The dataset contains the following target soil properties and features:

Target Soil Properties:

SOC - Soil Organic Carbon
  • Code: SOC_target

  • Unit: %

  • Protocol: Measured through titration after oxidization of the organic carbon (Walkley & Black 1934)

  • Sampling Date: Unknown month 2000

  • Sampling Depth: 0 - 20 cm

pH
  • Code: pH_target

  • Unit: Unitless

  • Protocol: Measured in water suspension with a glass electrode with unspecified liquid:soil ratio

  • Sampling Date: Unknown month 2001

  • Sampling Depth: 0 - 20 cm

Clay
  • Code: Clay_target

  • Unit: %

  • Protocol: Hydrometer method; separation of the fractions by sieving and sedimentation. Measurement of the separated fractions by weighing the density of the suspension (Gee and Bauder 1979)

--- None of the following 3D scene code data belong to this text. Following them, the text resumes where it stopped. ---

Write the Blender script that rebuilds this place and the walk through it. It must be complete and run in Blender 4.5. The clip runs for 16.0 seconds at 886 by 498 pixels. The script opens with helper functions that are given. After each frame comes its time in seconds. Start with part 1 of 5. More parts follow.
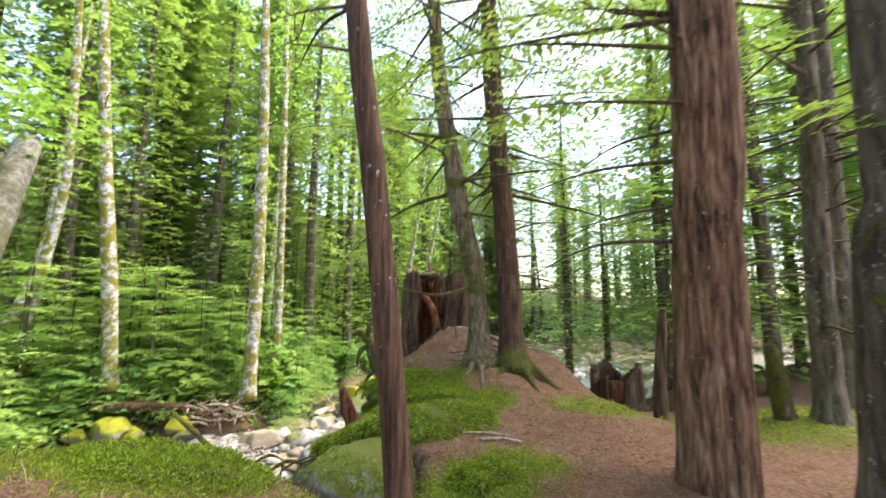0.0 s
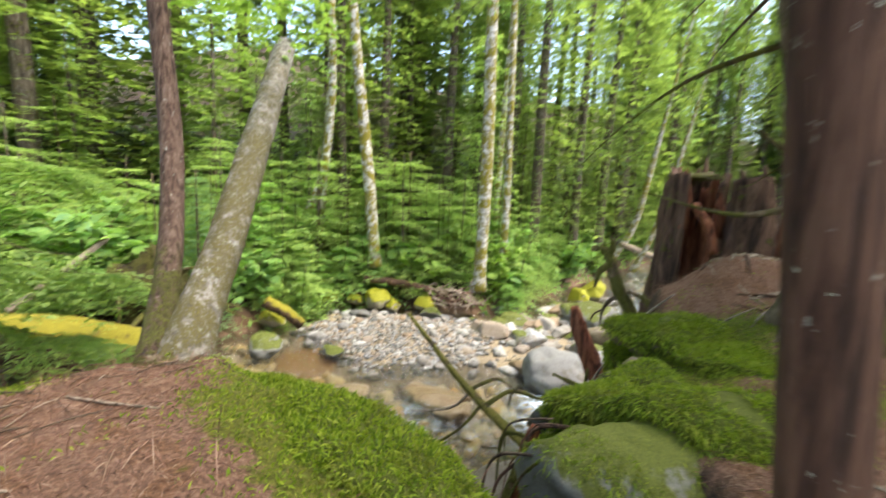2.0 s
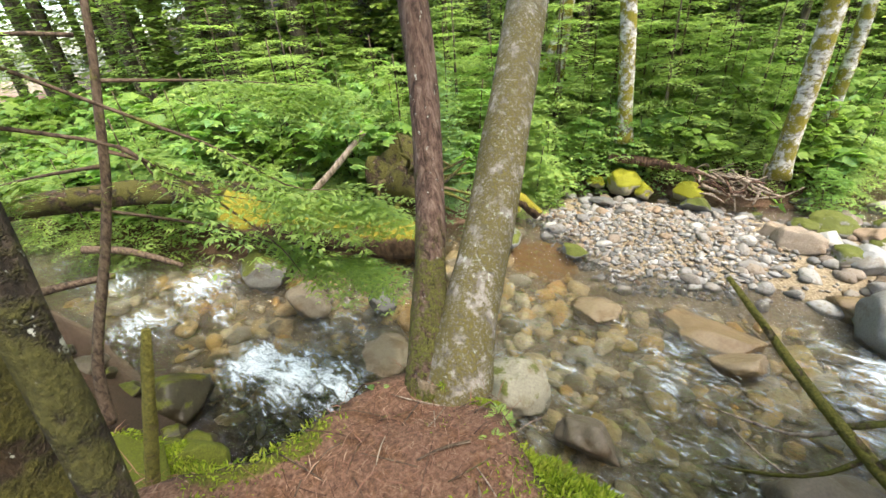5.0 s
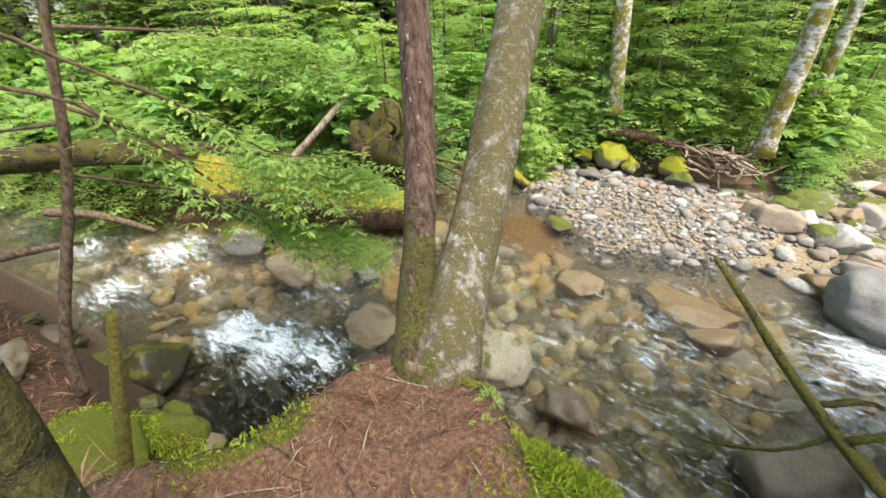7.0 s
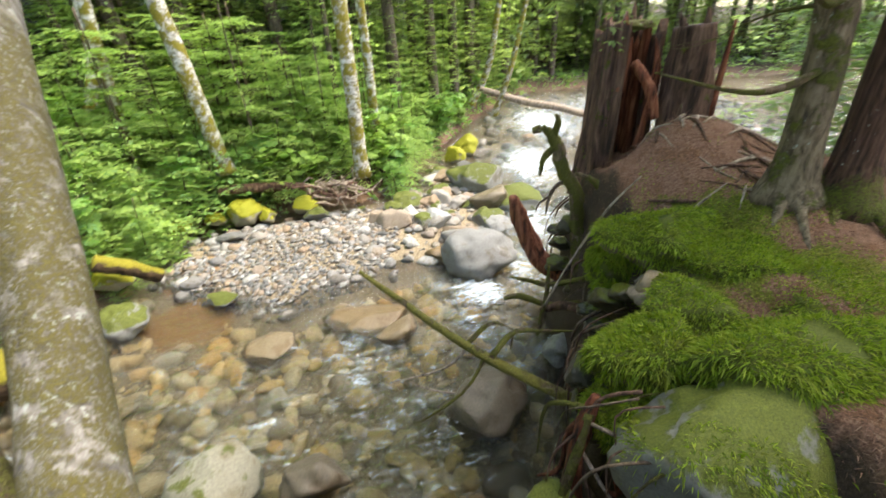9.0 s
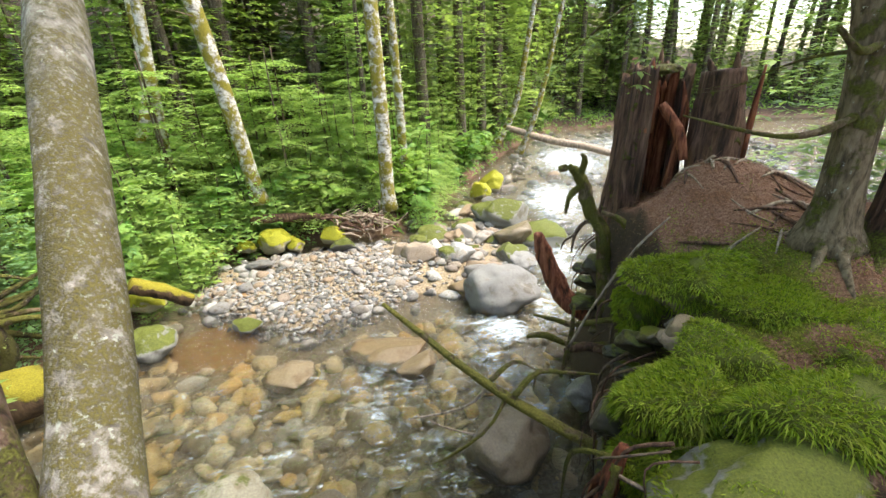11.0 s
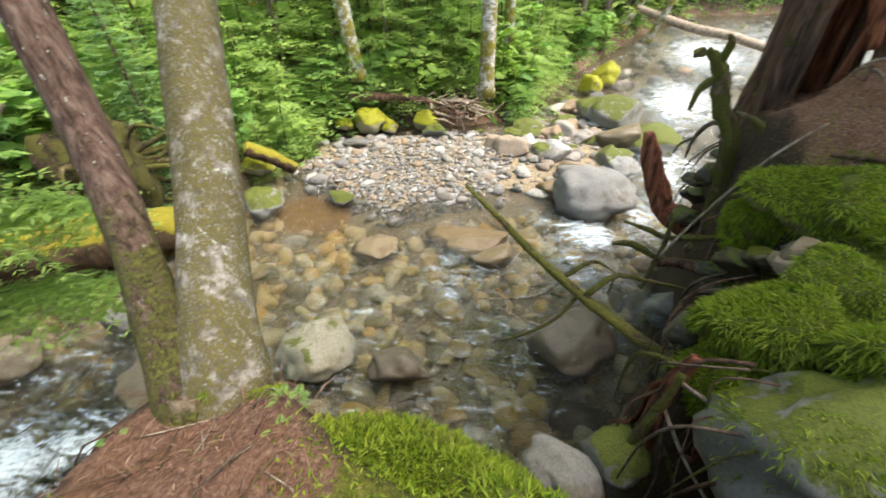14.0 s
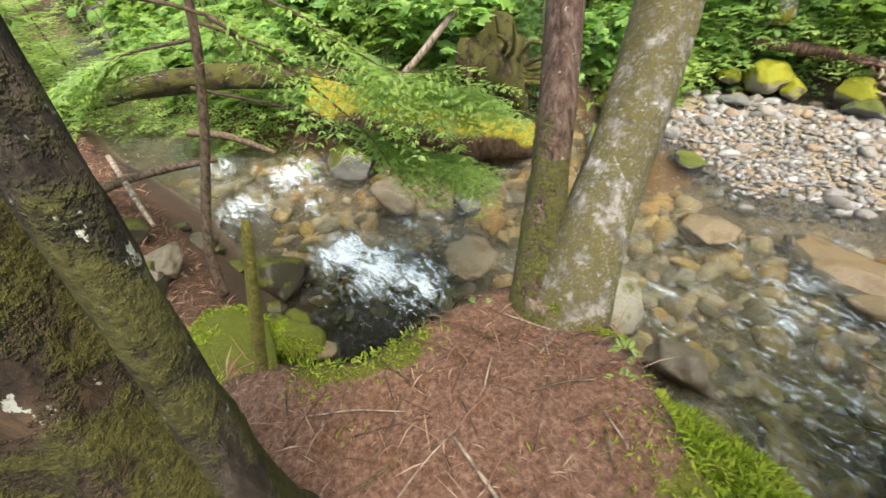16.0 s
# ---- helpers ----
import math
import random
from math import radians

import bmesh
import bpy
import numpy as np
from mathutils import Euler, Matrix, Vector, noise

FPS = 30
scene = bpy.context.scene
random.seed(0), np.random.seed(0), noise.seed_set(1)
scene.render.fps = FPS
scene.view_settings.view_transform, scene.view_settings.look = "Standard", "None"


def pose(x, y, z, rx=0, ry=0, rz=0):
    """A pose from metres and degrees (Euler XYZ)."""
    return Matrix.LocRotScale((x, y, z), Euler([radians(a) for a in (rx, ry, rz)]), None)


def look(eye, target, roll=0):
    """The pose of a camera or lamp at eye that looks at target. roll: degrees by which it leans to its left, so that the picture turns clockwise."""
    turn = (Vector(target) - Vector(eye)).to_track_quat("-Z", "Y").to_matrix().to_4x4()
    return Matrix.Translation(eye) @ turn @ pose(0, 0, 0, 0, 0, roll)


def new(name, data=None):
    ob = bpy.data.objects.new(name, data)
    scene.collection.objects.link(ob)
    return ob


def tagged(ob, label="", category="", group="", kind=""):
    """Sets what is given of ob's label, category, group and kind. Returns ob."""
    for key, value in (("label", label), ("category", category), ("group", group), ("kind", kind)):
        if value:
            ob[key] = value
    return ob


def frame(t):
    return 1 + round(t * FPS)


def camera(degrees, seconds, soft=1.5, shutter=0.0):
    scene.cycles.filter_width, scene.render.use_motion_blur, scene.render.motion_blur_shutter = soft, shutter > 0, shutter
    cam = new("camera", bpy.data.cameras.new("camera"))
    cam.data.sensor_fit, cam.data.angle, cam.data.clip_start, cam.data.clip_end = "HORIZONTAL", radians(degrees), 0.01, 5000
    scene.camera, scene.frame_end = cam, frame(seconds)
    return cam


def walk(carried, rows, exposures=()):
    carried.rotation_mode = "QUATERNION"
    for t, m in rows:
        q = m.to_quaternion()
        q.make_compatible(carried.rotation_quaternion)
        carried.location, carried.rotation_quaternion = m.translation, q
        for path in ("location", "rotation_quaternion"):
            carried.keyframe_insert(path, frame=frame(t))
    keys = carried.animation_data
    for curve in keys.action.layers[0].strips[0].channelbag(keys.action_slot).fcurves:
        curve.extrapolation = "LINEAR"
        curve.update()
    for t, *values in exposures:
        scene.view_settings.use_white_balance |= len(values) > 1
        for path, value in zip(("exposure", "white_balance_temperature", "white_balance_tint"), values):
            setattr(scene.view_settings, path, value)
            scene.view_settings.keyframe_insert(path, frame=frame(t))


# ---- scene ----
cam = camera(94.8, 16.0, shutter=0.5)
PATH = [
    (0, (-0.007, 0.001, 1.27), (-0.051, 1.982, 1.537), 0.3),
    (0.5, (-0.075, 0.328, 1.322), (-0.296, 2.309, 1.49), 2.2),
    (1, (-0.23, 0.574, 1.487), (-0.684, 2.518, 1.613), 5.3),
    (1.5, (-0.371, 0.789, 1.505), (-1.129, 2.635, 1.369), 5.5),
    (2, (-0.54, 1.12, 1.489), (-1.568, 2.811, 1.203), 2.6),
    (2.5, (-0.752, 1.319, 1.617), (-1.961, 2.729, 0.875), 1.2),
    (3, (-1.268, 1.451, 1.577), (-2.513, 2.664, 0.588), -0.2),
    (3.5, (-1.621, 1.493, 1.706), (-2.991, 2.493, 0.646), -3.4),
    (4, (-1.878, 1.603, 1.86), (-3.447, 2.425, 0.932), -4.8),
    (6.5, (-2.1, 1.778, 1.967), (-3.605, 2.588, 0.928), -4.7),
    (7, (-2.146, 1.764, 1.937), (-3.597, 2.6, 0.845), -2.6),
    (7.5, (-2.122, 1.781, 1.956), (-3.465, 2.736, 0.823), -1.9),
    (8, (-2.099, 1.895, 1.886), (-3.214, 3.199, 0.858), 1.9),
    (8.5, (-2.038, 1.939, 1.897), (-2.611, 3.519, 0.813), -0.9),
    (9, (-2.037, 1.988, 1.928), (-2.344, 3.719, 0.974), -3.0),
    (9.5, (-2.025, 2.006, 1.926), (-2.247, 3.8, 1.071), -2.2),
    (10, (-2.025, 2.003, 1.948), (-2.391, 3.792, 1.132), -2.0),
    (12.5, (-2.086, 1.95, 1.876), (-2.567, 3.721, 1.082), -3.2),
    (13, (-2.021, 1.95, 1.823), (-2.726, 3.51, 0.789), -2.3),
    (13.5, (-2.03, 1.957, 1.811), (-2.715, 3.412, 0.622), -2.4),
    (14, (-2.028, 1.969, 1.794), (-2.774, 3.378, 0.585), -2.7),
    (14.5, (-2.025, 1.838, 1.797), (-3.02, 3.01, 0.517), -4.7),
    (15, (-2.213, 1.718, 1.868), (-3.378, 2.61, 0.51), -3.7),
    (15.5, (-2.312, 1.679, 1.846), (-3.718, 2.218, 0.53), -5.7),
    (16, (-2.367, 1.675, 1.79), (-3.84, 2.014, 0.479), -9.2),
]
walk(cam, [(t, look(eye, target, roll)) for t, eye, target, roll in PATH], [(0, 2.65, 7000, 8), (1.5, 2.5, 7000, 8), (3.5, 2.35, 7000, 8), (7.5, 2.35, 7000, 8), (9, 2.53, 7000, 8), (13, 2.5, 7000, 8), (14.5, 2.35, 7000, 8), (16, 2.35, 7000, 8)])

# ---- light ----
world = bpy.data.worlds.new("sky")
scene.world = world
world.use_nodes = True
wn = world.node_tree.nodes
wl = world.node_tree.links
sky = wn.new("ShaderNodeTexSky")
sky.sky_type = "NISHITA"
sky.sun_disc = False
sky.sun_elevation = radians(62)
sky.sun_rotation = radians(72)
sky.air_density = 1.0
sky.dust_density = 2.0
sky.ozone_density = 0.6
wn["Background"].inputs["Strength"].default_value = 0.15
wl.new(sky.outputs[0], wn["Background"].inputs["Color"])
sun_data = bpy.data.lights.new("sun", "SUN")
sun_data.energy = 1.5
sun_data.angle = radians(45)
sun_data.color = (1.0, 0.95, 0.86)
sun = new("sun", sun_data)
sun.matrix_world = look((20 * math.sin(radians(72)), 20 * math.cos(radians(72)), 37.6), (0, 0, 0))


# ---- materials ----
def ramp(nt, fac, stops):
    n = nt.nodes.new("ShaderNodeValToRGB")
    els = n.color_ramp.elements
    while len(els) < len(stops):
        els.new(0.5)
    for el, (pos, col) in zip(els, stops):
        el.position = pos
        el.color = (*col, 1.0)
    nt.links.new(fac, n.inputs[0])
    return n.outputs[0]


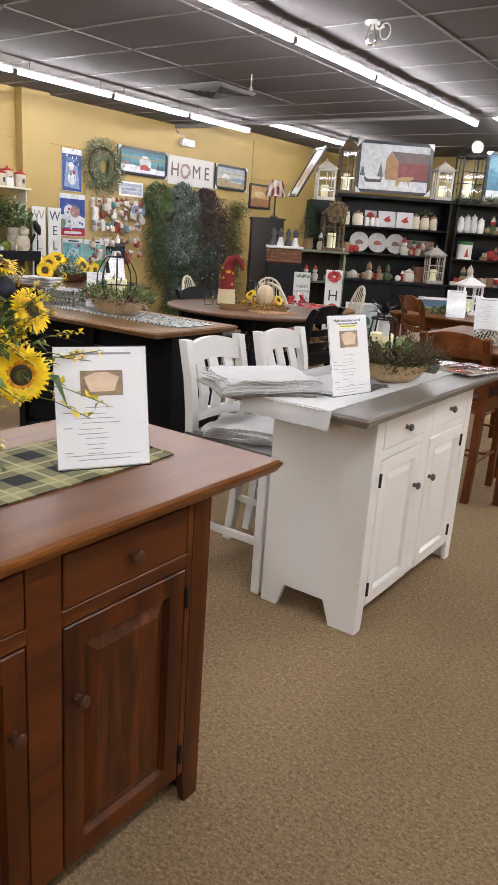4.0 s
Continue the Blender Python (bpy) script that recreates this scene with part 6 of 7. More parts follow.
e = thing("tea_tin", pose(SX + 0.2, 6.68, S1), "small white and dark lidded tin", "tin")
part("tin", Geo().lathe([(0.04, 0), (0.04, 0.09), (0.035, 0.1)], seg=16), PAPER, e, smooth=True)
part("lid", Geo().lathe([(0.042, 0.09), (0.042, 0.115), (0.01, 0.125)], seg=16), INK, e, "dark lid", True)
rooster(pose(SX, 6.86, S1 + 0.14), 1.15, paint((0.60, 0.52, 0.44), 0.5, 0.2, 20), REDP, "cream pig and hen figure on a plinth")
solo("figurine_plinth", Geo().box((0, 0, 0.07), (0.12, 0.14, 0.14), 0.01), WCER, pose(SX, 6.86, S1), "cream block plinth under a figure", "stand")
small_frame(6.97, S1 + 0.0, 0.30, 0.21, (0.62, 0.62, 0.56), [((0.30, 0.16, 0.10), disc(0.5, 0.5, 0.25, 0.22)), ((0.75, 0.74, 0.7), disc(0.38, 0.42, 0.06, 0.12)), ((0.25, 0.3, 0.18), rect(0, 0, 1, 0.2))], "small cow print on white board", PAPER, SX + 0.15)
fern(pose(SX - 0.02, 7.14, S1), 1.6, 70, "large green fern in a stone pot", paint((0.25, 0.22, 0.19), 0.8, 0.3, 30), 106, 0.34)
fern(pose(SX - 0.08, 6.75, S1), 1.1, 28, "fern behind the figurines", WCER, 107, 0.25)
e = thing("plant_stand", pose(SX - 0.02, 7.40, S1), "cream display stand holding canisters", "stand")
part("top", Geo().box((0.0, 0, 0.685), (0.24, 0.44, 0.022), 0.004), CREAM, e)
for s in (-1, 1):
    part("side", Geo().box((-0.02, s * 0.19, 0.34), (0.16, 0.022, 0.675), 0.003), CREAM, e)
for dy, h, dx in ((-0.13, 0.13, 0.03), (0.0, 0.17, -0.03), (0.13, 0.14, 0.03)):
    e = thing("canister", pose(SX - 0.02 + dx, 7.40 + dy, S1 + 0.697), "cream canister with a rooster print and red lid", "canister", "canisters")
    part("jar", Geo().lathe([(0.05, 0), (0.062, 0.02), (0.062, h * 0.85), (0.056, h)], seg=18), WCER, e, smooth=True)
    part("lid", Geo().lathe([(0.062, h), (0.064, h + 0.012), (0.03, h + 0.03), (0.012, h + 0.035), (0.014, h + 0.05), (0.002, h + 0.055)], seg=18), REDP, e, "dull red lid", True)
    part("print", Geo(pose(0.0615, 0, h * 0.5, 0, 90, 0)).box((0, 0, 0), (0.05, 0.03, 0.004), 0.001), INK, e, "dark rooster print")
solo("price_card", Geo().box((0, 0, 0.045), (0.003, 0.10, 0.09), 0.001), PAPER, pose(SX + 0.085, 7.34, S1 + 0.697), "small white price card", "card")
white_flower_pot(pose(SX + 0.04, 7.42, S1), 1.55, "white potted daisies with a green crown", 108)
e = thing("dog_figurine", pose(SX + 0.18, 7.42, S1), "pale ceramic animal figure on the shelf", "figurine")
part("body", Geo().lathe([(0.06, 0), (0.085, 0.06), (0.07, 0.14), (0.04, 0.17)], seg=12), WCER, e, smooth=True)
part("head", Geo().blob((0.01, 0.01, 0.215), 0.06, 12, 8), WCER, e, smooth=True)
solo("moss_ball", Geo().blob((0, 0, 0.05), 0.055, 12, 9, 0.1), paint((0.16, 0.20, 0.03), 0.95, 0.4, 60, 200, 0.9), pose(SX + 0.2, 7.18, S1), "green moss ball on the shelf", "ornament")
rnd = random.Random(77)
for k in range(16):
    y = 5.15 + 2.4 * (k + rnd.random() * 0.6) / 16
    s = rnd.uniform(0.5, 1.0)
    kind = rnd.randrange(3)
    x = SX + 0.19
    if kind == 0:
        solo("small_figurine", Geo().lathe([(0.02 * s, 0), (0.03 * s, 0.02 * s), (0.026 * s, 0.06 * s), (0.012 * s, 0.085 * s), (0.018 * s, 0.1 * s), (0.002, 0.125 * s)], seg=10), rnd.choice([WCER, PEWTER, GREYCHAIR]), pose(x, y, S1), "small figurine on the shelf edge", "figurine", "shelf figurines", smooth=True)
    elif kind == 1:
        solo("taper_candle", Geo().lathe([(0.014, 0), (0.016, 0.01), (0.008, 0.02), (0.008, 0.13 * s), (0.001, 0.14 * s)], seg=8), rnd.choice([WAX, INK]), pose(x, y, S1), "short taper candle on the shelf", "candle", "shelf candles", smooth=True)
    else:
        solo("small_box", Geo().box((0, 0, 0.03 * s), (0.05, 0.06 * s, 0.06 * s), 0.003), rnd.choice([PAPER, WCER, GREYCHAIR]), pose(x, y, S1), "small boxed gift on the shelf", "box", "shelf boxes")
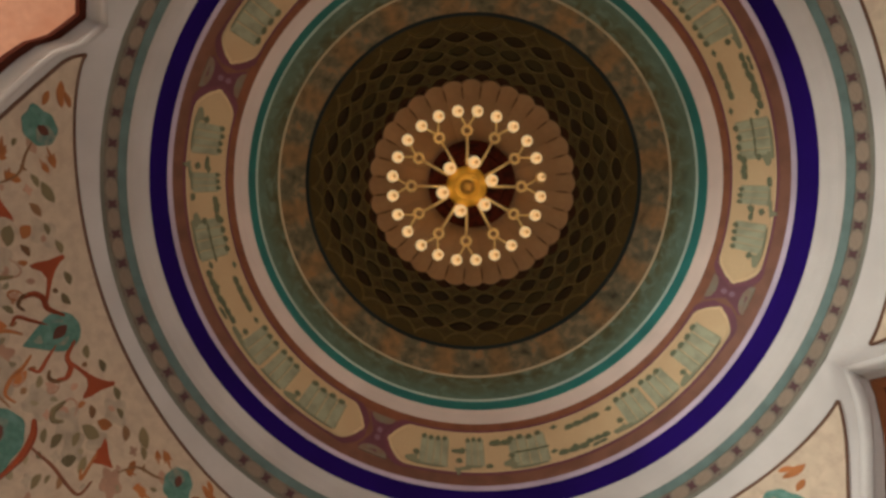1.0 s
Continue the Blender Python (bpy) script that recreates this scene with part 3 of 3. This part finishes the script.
on_pattern = cone((0.5268, 7.42), (0.4895, 7.62))
around("lozenge", plate(on_pattern, [(-1.62, 0.512), (-1.15, 0.5050), (0, 0.5030), (1.15, 0.5050), (1.62, 0.512), (1.15, 0.5190), (0, 0.5210), (-1.15, 0.5190)], 0.001, LOZENGE, "lozenge"), pattern, 79, 1.6 + 2.28)
around("cross", plate(on_pattern, [(-0.62, 0.5170), (-0.34, 0.5182), (0, 0.5160), (0.34, 0.5182), (0.62, 0.5170), (0.44, 0.512), (0.62, 0.5070), (0.34, 0.5058), (0, 0.5080), (-0.34, 0.5058), (-0.62, 0.5070), (-0.44, 0.512)], 0.005, CROSS, "cross"), pattern, 79, 1.6)
around("edge_dot", plate(on_pattern, [(-0.42, 0.5215), (0, 0.5235), (0.42, 0.5215), (0, 0.5195)], 0.004, CROSS_SOFT, "edge_dot"), pattern, 79, 1.6)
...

  • Sampling Date: Unknown month 2001

  • Sampling Depth: 0 - 20 cm

Groups of Features:

vis-NIR – Visible and Near Infrared Spectroscopy
  • Number of Features: 830

  • Code(s): wl_350, wl_352, wl_354wl_2498

  • Unit: % (Reflectance)

  • Sensing: Infra-red intelligent spectroradiometer-IRIS MkIV (Geophysical and Environmental Research Corporation, New York, USA), on dried samples in the laboratory, spectral range was 350 – 3,000 nm at 2 - 5 nm intervals

  • Processing: Discarding noisy edges of the spectrum (2,458 - 3,000 nm)

  • Sampling Date: Unknown month 2001

  • Spectral Information (After Data Processing):
    • Data Representation: Wavelength (in nm)

    • Spectral Resolution: 2 - 5 nm depending on wavelength range

    • Spectral Range: 350 – 2,498 nm

Examples

# Load and explore the dataset
data = load_dataset("SSP.460")
dataset = data["Dataset"]
folds = data["Folds"]
coords = data["Coordinates"]  # Note: No coordinates available

# Split into train/test using fold 1
X_train, X_test, y_train, y_test = split_dataset(
    data=data,
    fold=1,
    targets=["pH_target", "SOC_target", "Clay_target"]
)

# Calculate model performance
predictions = model.predict(X_test)
metrics = calculate_performance(y_test, predictions)
print(f"R2: {metrics['r2']:.3f}, RMSE: {metrics['rmse']:.3f}")

References

Gee, G. W., & Bauder, J. W. (1979). Particle size analysis by hydrometer: a simplified method for routine textural analysis and a sensitivity test of measurement parameters. Soil Science Society of America Journal, 43(5), 1004-1007.

Walkley, A. & Black, I. A. (1934). An examination of the Degtjareff method for determining soil organic matter, and a proposed modification of the chromic acid titration method. Soil science, 37(1), 29-38.